The story of the red brick building should have become uninteresting at this point. But as the Nazis stormed into Paris, Cubist and non-figurative abstract artist Fernand Leger escaped to New York where he took up residence in a part of No. 222 until his return to France in 1945. Before long muralist and abstract painter James Brooks moved in. Then artist Wynn Chamberlain.

In 1959 abstract painter Mark Rothko took over the old gymnasium to work on his murals. That space was passed on to Abstract Expressionist painter Michael Goldberg in 1962.

The Victorian building intended for young men of good character had become a meeting place of the hip generation of poetry, literature and art. On April 24, 1965 The Times said “A vision of Montparnasse replacing Skid Row glimmered Thursday night around 222 Bowery when Wynn Chamberlain, the painter of conventional people unadorned by clothes had 130 friends up (six flights) to hear William Burroughs and Mack Thomas read their own fiction.”

Burroughs moved in.
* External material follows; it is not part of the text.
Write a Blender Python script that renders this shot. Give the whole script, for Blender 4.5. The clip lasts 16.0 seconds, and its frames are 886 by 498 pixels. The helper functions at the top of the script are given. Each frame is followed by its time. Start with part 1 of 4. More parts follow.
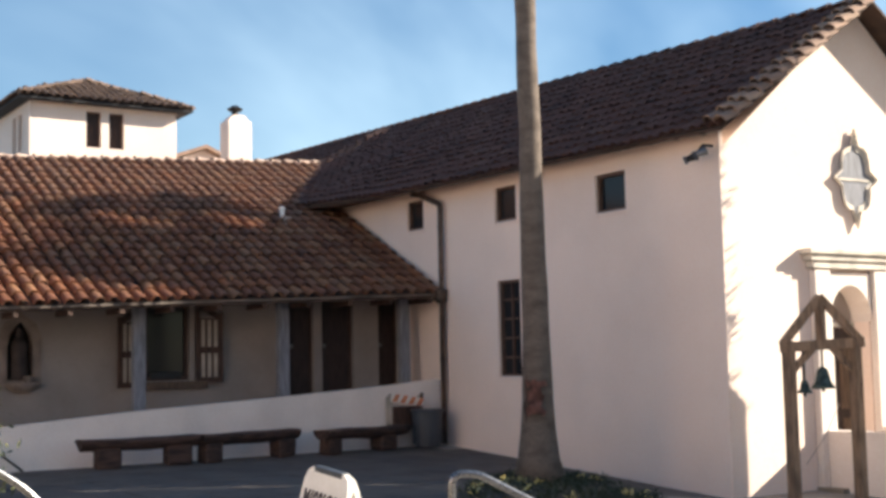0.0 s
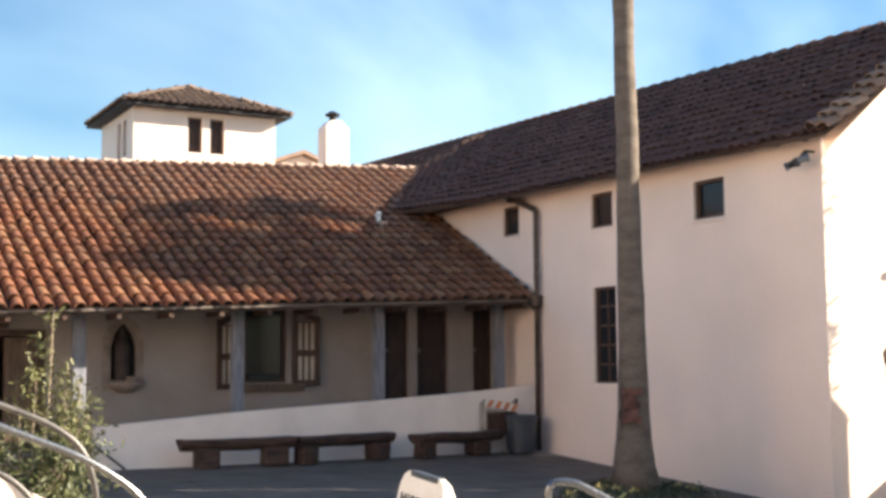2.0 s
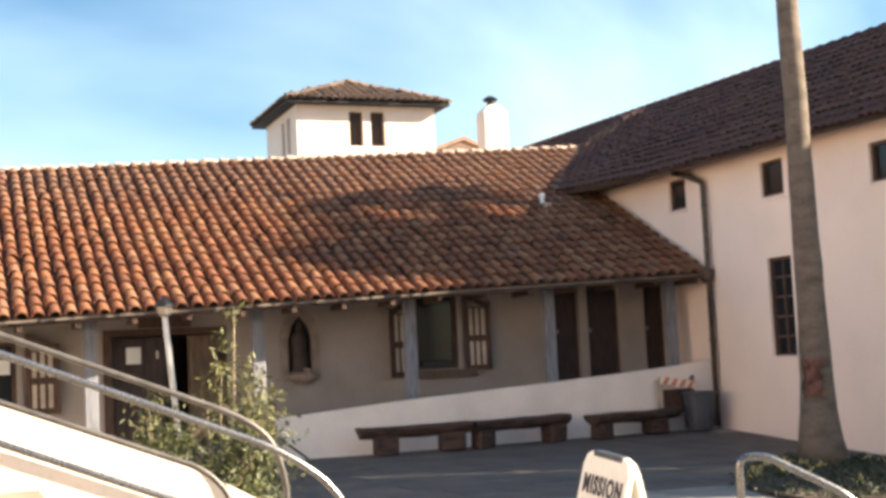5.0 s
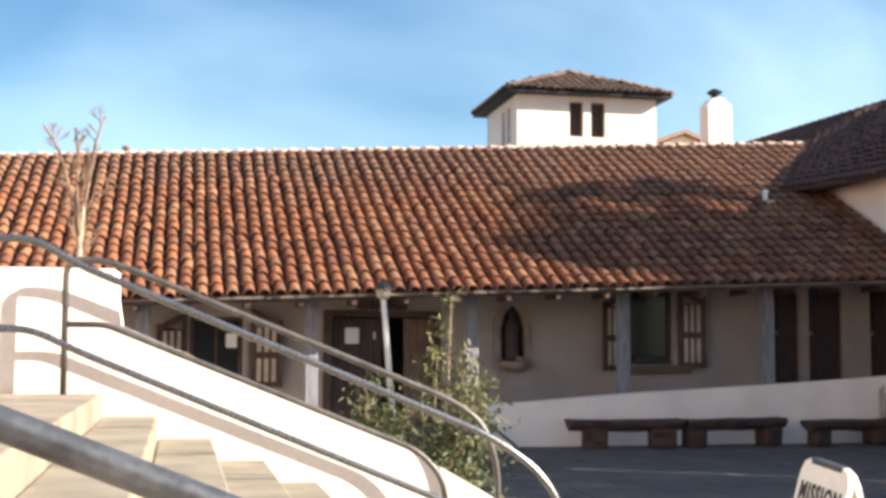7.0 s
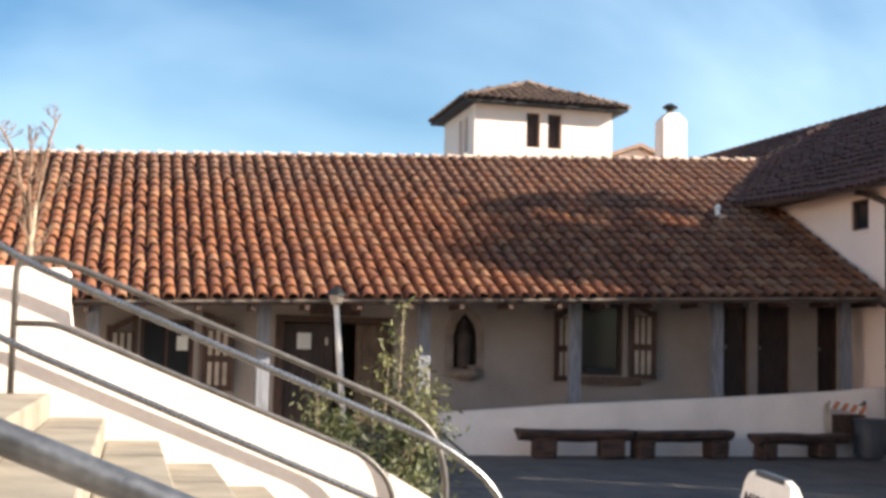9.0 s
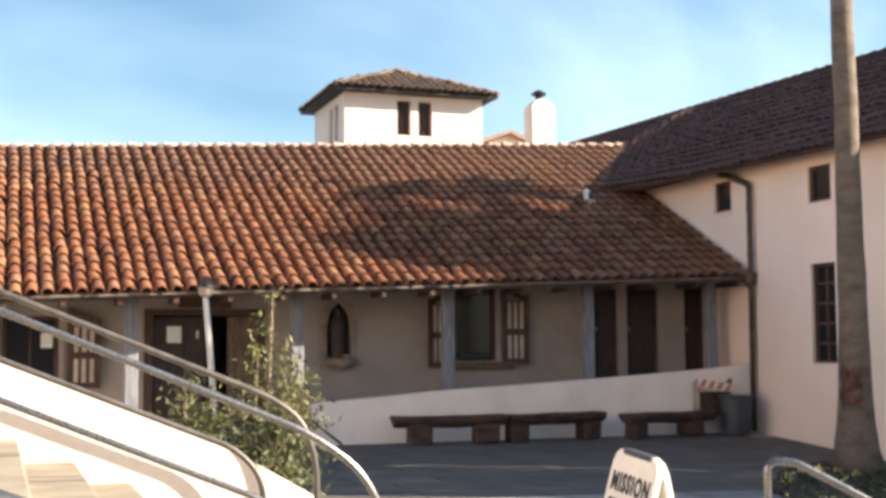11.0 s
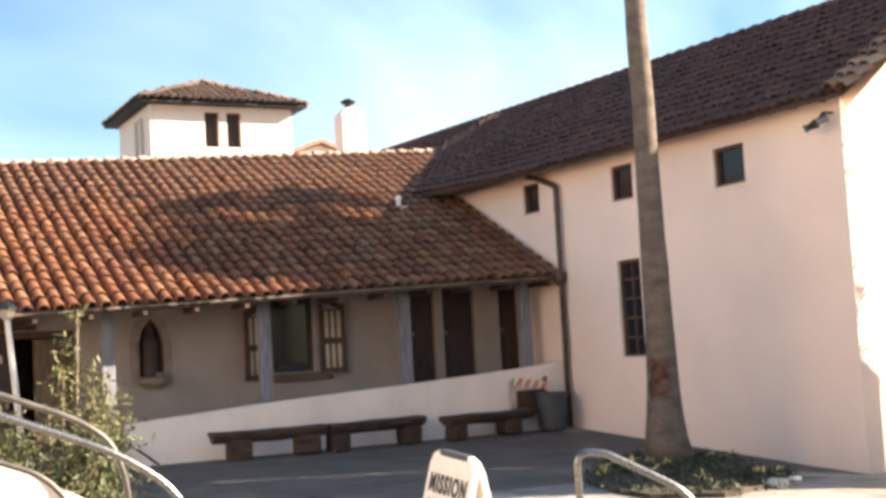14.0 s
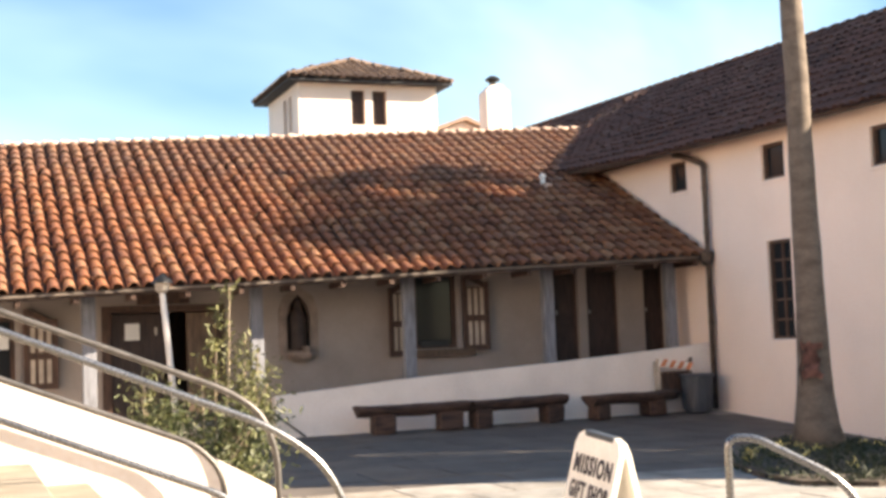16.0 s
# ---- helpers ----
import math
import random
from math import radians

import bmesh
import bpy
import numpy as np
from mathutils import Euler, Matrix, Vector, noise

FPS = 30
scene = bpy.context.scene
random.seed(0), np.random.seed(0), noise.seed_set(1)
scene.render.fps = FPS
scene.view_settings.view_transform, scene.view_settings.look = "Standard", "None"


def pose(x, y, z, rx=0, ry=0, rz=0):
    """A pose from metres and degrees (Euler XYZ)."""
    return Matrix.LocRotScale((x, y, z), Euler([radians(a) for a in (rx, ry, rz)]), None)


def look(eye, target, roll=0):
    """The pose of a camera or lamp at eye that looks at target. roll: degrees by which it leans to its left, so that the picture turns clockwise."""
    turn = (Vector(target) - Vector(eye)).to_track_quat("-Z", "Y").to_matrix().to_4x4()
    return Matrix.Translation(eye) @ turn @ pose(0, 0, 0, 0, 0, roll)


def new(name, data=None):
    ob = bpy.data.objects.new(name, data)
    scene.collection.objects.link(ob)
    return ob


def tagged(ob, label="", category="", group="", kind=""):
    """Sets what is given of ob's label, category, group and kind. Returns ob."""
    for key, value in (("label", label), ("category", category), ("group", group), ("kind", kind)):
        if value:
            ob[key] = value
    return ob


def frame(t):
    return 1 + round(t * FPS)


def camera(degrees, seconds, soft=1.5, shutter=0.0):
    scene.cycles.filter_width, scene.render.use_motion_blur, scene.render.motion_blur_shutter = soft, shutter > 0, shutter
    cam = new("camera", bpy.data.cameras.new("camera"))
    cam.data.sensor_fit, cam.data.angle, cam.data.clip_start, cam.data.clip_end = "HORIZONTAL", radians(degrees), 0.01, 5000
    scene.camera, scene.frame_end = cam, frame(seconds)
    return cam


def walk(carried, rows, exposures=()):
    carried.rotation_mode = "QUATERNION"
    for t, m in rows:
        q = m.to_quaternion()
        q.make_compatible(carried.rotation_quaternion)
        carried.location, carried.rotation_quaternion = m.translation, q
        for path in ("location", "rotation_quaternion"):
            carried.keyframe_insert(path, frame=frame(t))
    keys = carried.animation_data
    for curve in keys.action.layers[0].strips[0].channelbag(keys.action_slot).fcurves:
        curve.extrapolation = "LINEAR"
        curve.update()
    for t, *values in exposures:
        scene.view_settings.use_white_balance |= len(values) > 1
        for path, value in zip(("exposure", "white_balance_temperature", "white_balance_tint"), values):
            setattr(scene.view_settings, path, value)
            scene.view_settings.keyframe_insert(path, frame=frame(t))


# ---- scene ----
cam = camera(38.9, 16.0, soft=3.4)
PATH = [
    (0, (-14.219, -21.61, 1.707), (-13.122, -19.947, 1.883), -1.2),
    (0.5, (-14.236, -21.6, 1.706), (-13.204, -19.896, 1.889), -1.0),
    (1, (-14.237, -21.595, 1.705), (-13.207, -19.889, 1.879), -0.5),
    (1.5, (-14.241, -21.61, 1.708), (-13.236, -19.888, 1.872), 0.5),
    (2, (-14.248, -21.619, 1.716), (-13.28, -19.879, 1.902), -0.4),
    (2.5, (-14.242, -21.613, 1.707), (-13.32, -19.85, 1.91), -1.0),
    (3, (-14.25, -21.612, 1.713), (-13.352, -19.836, 1.907), -0.7),
    (3.5, (-14.246, -21.587, 1.708), (-13.365, -19.803, 1.913), -0.5),
    (3.7, (-14.266, -21.572, 1.709), (-13.408, -19.777, 1.911), -0.9),
    (5.8, (-14.275, -21.522, 1.7), (-13.658, -19.625, 1.842), -1.4),
    (6, (-14.269, -21.512, 1.708), (-13.702, -19.599, 1.844), -0.6),
    (6.5, (-14.308, -21.562, 1.715), (-13.849, -19.621, 1.864), -0.1),
    (7, (-14.326, -21.601, 1.719), (-13.918, -19.649, 1.877), 0.2),
    (7.5, (-14.338, -21.636, 1.72), (-13.96, -19.678, 1.875), -0.2),
    (8, (-14.345, -21.663, 1.72), (-13.961, -19.707, 1.88), -1.2),
    (8.2, (-14.355, -21.674, 1.715), (-13.955, -19.723, 1.891), -0.6),
    (10.3, (-14.265, -21.585, 1.711), (-13.705, -19.67, 1.856), 1.1),
    (10.5, (-14.278, -21.617, 1.7), (-13.697, -19.709, 1.849), 0.8),
    (11, (-14.252, -21.594, 1.697), (-13.583, -19.715, 1.853), -0.3),
    (11.5, (-14.239, -21.584, 1.694), (-13.544, -19.716, 1.861), 0.2),
    (12, (-14.221, -21.581, 1.693), (-13.503, -19.721, 1.854), -1.4),
    (12.5, (-14.215, -21.574, 1.69), (-13.44, -19.737, 1.847), -1.7),
    (13, (-14.197, -21.566, 1.693), (-13.336, -19.768, 1.851), -1.4),
    (13.5, (-14.189, -21.561, 1.688), (-13.301, -19.778, 1.867), -1.5),
    (14, (-14.194, -21.595, 1.679), (-13.259, -19.835, 1.84), -3.2),
    (14.5, (-14.184, -21.58, 1.685), (-13.291, -19.797, 1.839), -2.6),
    (15, (-14.182, -21.536, 1.677), (-13.367, -19.712, 1.782), -2.2),
    (15.5, (-14.198, -21.552, 1.692), (-13.437, -19.707, 1.807), -1.3),
    (16, (-14.208, -21.553, 1.689), (-13.479, -19.696, 1.825), -2.2),
]
EXPOSURES = [(0.0, 1.34, 7200, 10), (0.5, 1.51, 7500, 11), (1.5, 1.72, 7550, 9), (3.5, 1.99, 7950, 9), (6.0, 1.95, 8450, 11), (7.5, 1.53, 6950, 9), (10.5, 1.75, 7850, 10), (12.5, 1.97, 8200, 11), (15.0, 2.12, 8400, 13), (16.0, 2.09, 8300, 12)]
walk(cam, [(t, look(eye, target, roll)) for t, eye, target, roll in PATH], EXPOSURES)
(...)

And Gysin, whom New York Magazine called “the artist’s artist among the Beats.” Gysin’s lover, artist and poet John Giorno, lived there as did artist Lynda Benglis. William Burroughs called his apartment “the bunker” and tagged the door buzzer with that name rather than his own.

Others who came and went, visiting the artists and poets, were Allen Ginsberg, Keith Haring, Jean-Michel Basquiat and Blondie.

In 1997 Burroughs died and Giorni, who still lives at 222 has preserved “the bunker” exactly as he left it.

The times are changing once again for the Bowery, however. The first floor of No. 222 is home to Green Depot an eco-friendly housewares store. Little by little the apartments are being leased at market rates and the vestiges of the Beat Generation are flaking away.  The red brick building, however, holds an important place in 20th Century art and literary hisory.